Planning Models not Proactive
Jay Caspary, vice president of consultancy Grid Strategies, said FERC was right to call for proactive, scenario-based transmission planning in the April rulemaking.
“It’s going to take decades to build the grid of the future, so we need to think about what’s the resource mix going to be, and that’s above and beyond the known knowns. We know what units are going to retire in the next few years and know what generators are coming online. But the planning, the models [and] the analyses don’t reflect the commitments that have been made by utilities to get to zero carbon by 2040,” he said. “If you look at planning models now looking out five to 10 years in the future, there’s probably very little electrification in there. And don’t we all really think that electrification is coming in terms of transportation or buildings and industrial processes?
“We need to think strategically about what this grid needs to do … to share resources across time zones,” added Caspary, a former SPP planner. “We need a grid that’s bigger than the weather patterns and storms, so that we can move energy and capacity to keep the lights on. And we need studies where everybody’s involved in how we’re going to … decide what the right metrics are to quantify the benefits. I think that will be a big challenge for us, but I’m sure we’re up for that. I mean, we put a man on the moon.”
Arash Ghodsian, senior director of transmission and policy for EDF Renewables, said FERC should “bifurcate” transmission planning and cost allocation to prevent cost issues from short-circuiting planning.
Johnny Casana, North American strategy director for wind and solar developer Pattern Energy, said dealing with that lag in the Eastern Interconnection doesn’t compare to the challenges of the Western Interconnection.
“I would rather have cost allocation be a hurdle at the end rather than at the beginning of the process,” he said. RTOs should “not let cost allocation discussions stop them from planning.”
Ghodsian also said he hopes FERC’s interconnection rulemaking will ensure the rest of the country adopts best practices, similar to those in MISO. The RTO’s interconnection rules are “three to four years ahead” of its neighbors SPP and PJM, “so there’s always going to be some sort of a lag between all three neighbors,” he said.
“There’s 38 balancing authorities in the West, and they are not integrated, certainly not for transmission planning; not for planning capacity shortfalls that are driven by extreme weather events for their entire region,” he said. “There’s some great studies that have come out in the last year or two talking about with the amount of changes that all of these different states have put on the books already and voluntary commitments that utilities have made to basically get out of coal within the next 10 or 15 years. … Without a wholesale electricity market or an RTO, you’re looking at $3 [billion] or $4 billion extra per year in [costs] … for the privilege of failing on your collective greenhouse gas reduction goals — because you can’t get there.”
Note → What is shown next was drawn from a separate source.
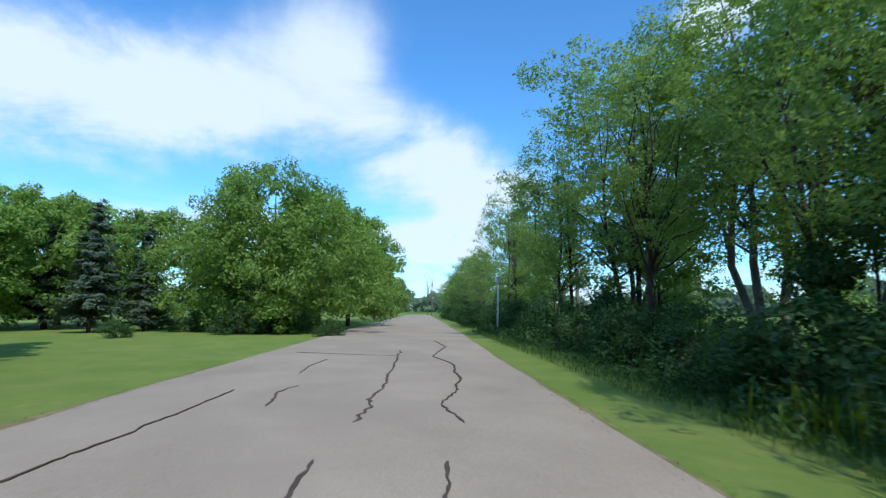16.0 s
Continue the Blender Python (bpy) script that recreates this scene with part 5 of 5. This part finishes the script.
# garden before the ranch house
bush("spruce_shrub", "spruce_5", -38.9, 45.2, 2.1, 2.0, "bluespruce", "low round blue spruce before the brown house", 63, 4200, 0.2, 0.5, 40)
conifer("cedar_tree", "cedar_1", -38.6, 54.2, 6.6, 2.0, "under", "narrow green cedar tree at the corner of the house", 64, 4500, 0.2, 0.1, size=0.3, droop=0.1)
bush("white_hydrangea", "hydrangea_1", -38.5, 51.0, 1.3, 1.1, "under", "hydrangea bush with white blossoms before the house", 65, 1500, 0.16, 0.3, 26)
hp = unit(rng_w, 260) * np.array([1.1, 1.1, 0.7]) + np.array([0, 0, 0.7])
part("blossoms", leaf_mesh("blossoms", leaves(rng_w, hp, hp, np.full(260, 0.22), 0.9)), M["white_flower"], TREE_KINDS["hydrangea_1"][0])
for k, (x, y, h) in enumerate(((-41.5, 41.8, 1.2), (-38.9, 48.2, 1.1), (-38.4, 49.6, 1.0), (-36.5, 56.0, 1.6), (-33.5, 60.0, 1.5), (-43.5, 39.8, 1.4))):
    another(f"under_{1 + k % 4}", x, y, h, 44 * k, "clipped green shrub before the brown house", 1.2)


# ---- the road's sealed cracks and ragged edges ----
crack_rng = np.random.default_rng(21)


def crack(width, *pts):
    """A strip of tar along a wandering crack, a little proud of the asphalt."""
    p = np.array(pts, float)
    seg = np.linalg.norm(np.diff(p, axis=0), axis=1)
    s = np.concatenate([[0], np.cumsum(seg)])
    n = max(4, int(s[-1] / 0.11))
    u = np.linspace(0, s[-1], n)
    q = np.stack([np.interp(u, s, p[:, k]) for k in (0, 1)], 1)
    wander = np.convolve(crack_rng.normal(0, 0.075, n + 10), np.ones(6) / 6, "same")[5:-5] * min(1.0, width * 16)
    wander += crack_rng.normal(0, 0.012, n)
    d = np.gradient(q, axis=0)
    d /= np.linalg.norm(d, axis=1)[:, None] + 1e-9
    nrm = np.stack([-d[:, 1], d[:, 0]], 1)
    q = q + nrm * wander[:, None]
    w = width * 0.40 * np.clip(1 + crack_rng.normal(0, 0.28, n), 0.45, 1.8)
    w[0] *= 0.5
    w[-1] *= 0.5
    a, b = q + nrm * w[:, None], q - nrm * w[:, None]
    z = ROAD_Z + 0.0165
    verts = [(*v, z) for v in a] + [(*v, z) for v in b] + [(*v, z - 0.03) for v in a] + [(*v, z - 0.03) for v in b]
    faces = []
    for i in range(n - 1):
        faces += [(i, n + i, n + i + 1, i + 1), (i, i + 1, 2 * n + i + 1, 2 * n + i), (n + i + 1, n + i, 3 * n + i, 3 * n + i + 1)]
    return part("tar_seal", mesh_of("tar_seal", verts, faces), M["tar"], road)


crack(0.054, (2.8, 18.4), (2.7, 16.2), (2.8, 15.1), (2.7, 13.2), (2.6, 12.3), (2.5, 11.1), (2.5, 10.4), (2.5, 9.6))
crack(0.054, (5.2, 18.5), (5.1, 16), (4.9, 14.2), (4.8, 13.2), (4.8, 12.6), (4.8, 11.9), (4.7, 10.6), (4.7, 9.7), (4.7, 9.2))
crack(0.022, (-0.3, 15.6), (0.5, 16.5), (1.8, 16.2), (2.7, 16.8), (3.7, 16.5), (5, 15.7))
crack(0.034, (0.6, 9.9), (0.1, 10.5), (0.2, 10.7), (0.3, 11.4), (0.2, 12.2), (0.3, 12.8), (1.2, 12.9), (1.4, 12.1))
crack(0.034, (1.8, 13), (2, 13.8), (2.2, 14.3))
crack(0.022, (0.6, 13.6), (0.8, 14.2), (0.9, 14.7))
crack(0.022, (1.3, 15), (1.5, 16), (1.7, 16.9), (1.4, 17.7))
crack(0.022, (-0.2, 19.4), (1.1, 19.4), (2.3, 19.6), (3.6, 19.5), (4.5, 19.3), (5, 19.1), (5.9, 19), (6.5, 18.4), (7.1, 18))
crack(0.044, (3.7, 28.6), (3.5, 27.8), (3.9, 26.3), (3.8, 23.5), (3.7, 20.8), (3.6, 19.5))
crack(0.044, (5.9, 19), (6.3, 19.8), (6.7, 20.3), (6.9, 21.5), (7, 22.5), (6.9, 23.6))
crack(0.034, (1, 20.9), (1.1, 21.3), (1.3, 21.9))
crack(0.022, (0.9, 26.2), (2.7, 26.4), (4.1, 25.9))
crack(0.022, (4.5, 24.6), (5.5, 24.1), (7.2, 23.8))
crack(0.022, (0.4, 26.1), (1.6, 26), (2.4, 25.9), (3.2, 26), (4.7, 25.8), (6.8, 25.4), (7.8, 25.1), (8.2, 25))
crack(0.054, (4.8, 37.4), (4.3, 35.9), (4, 32.9), (3.9, 30.7), (3.7, 28.6))
crack(0.034, (1.1, 29), (1.4, 29.5), (1.9, 30.2), (2.1, 31.9), (2.3, 32.7))
crack(0.034, (2.6, 33.2), (2.6, 35), (2.8, 36.8))
crack(0.022, (1.1, 33.2), (2, 33.4), (4.5, 33.2), (6.3, 33.2))
crack(0.044, (6.4, 34.4), (6.1, 31.5), (6.1, 30.2), (6, 28.7))
crack(0.034, (6.7, 31.9), (7.1, 30.9), (7.3, 32.2), (6.3, 33.6))
crack(0.034, (7.1, 30.9), (7.8, 29.8), (7.7, 28.9), (7.3, 28.4))
crack(0.044, (6.3, 26.1), (6.3, 26.8), (6.3, 27.2), (6.5, 27.4))
crack(0.022, (1.1, 32.6), (1.9, 32.6), (2.4, 32.6))
crack(0.034, (1.8, 34.9), (1.9, 35.9), (2.1, 36.7), (2.1, 39), (2.3, 41.1), (2.4, 43.6))
crack(0.044, (3.2, 33.3), (3.4, 34), (3.4, 34.6), (3.3, 35))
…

Interregional Planning Lacking
Panelists also lamented the lack of interregional transmission development since Order 1000 in 2011.
FERC Commissioner Allison Clements, who spoke to the conference June 21, said the commission plans to revisit the issue.
“I think interregional transfer capabilities is low-hanging fruit in terms of something that has widespread support; [it] certainly has support at the commission,” she said. “FERC has a role to play, because it’s just such a massive challenge. And the idea that it can get done in a ‘1,000 flowers blooming’ approach, as opposed to federally [mandated], seems hard.”
Clements said she hoped the commission’s April proposal will lead to more initiatives like MISO’s Multi-Value Projects. She also called for prudence in spending.
“If we are going to build out the type of transmission that every credible study tells us we’re going to need to do to serve customers reliably, we have to be careful about costs. If you want to build the big transmission to interconnect regions — which we need — get on board with grid-enhancing technologies; get on board with the ability of distributed energy resources to provide low-cost, flexibility to the system, because we need all of it. … Let’s ensure that [we are] taking advantage of the cheapest resources first.”
DOE Initiatives
Speaking after Clements, Michelle L. Manary, acting deputy assistant secretary for the Department of Energy’s Energy Resilience Division, described the department’s Building a Better Grid Initiative, announced in January. (See DOE to Tackle Tx Siting, Financing, Permitting in Better Grid Initiative.)
As part of the initiative, the National Renewable Energy and Pacific Northwest National labs will help DOE identify where transmission upgrades could relieve congestion resulting from electrification and increased renewable generation.
“The whole theory here is we have a case that is blessed by the regions; this is not something the labs go and do by themselves. … It really is working with everybody to find that those strong base cases and identify those areas,” Manary said.
She also discussed DOE’s transmission facilitation program, which allows it to borrow more than $2.5 billion to create a revolving fund to purchase capacity on new transmission to reduce developers’ risks. (See DOE Seeks Input on Tx Loan, ‘Anchor Tenant’ Programs.)
“The moment that DOE signs that capacity contract, we’re looking to resell it,” she said. “What I don’t know … is do we get keep that money [from transmission sales]? We are [in] active conversations with the Treasury.”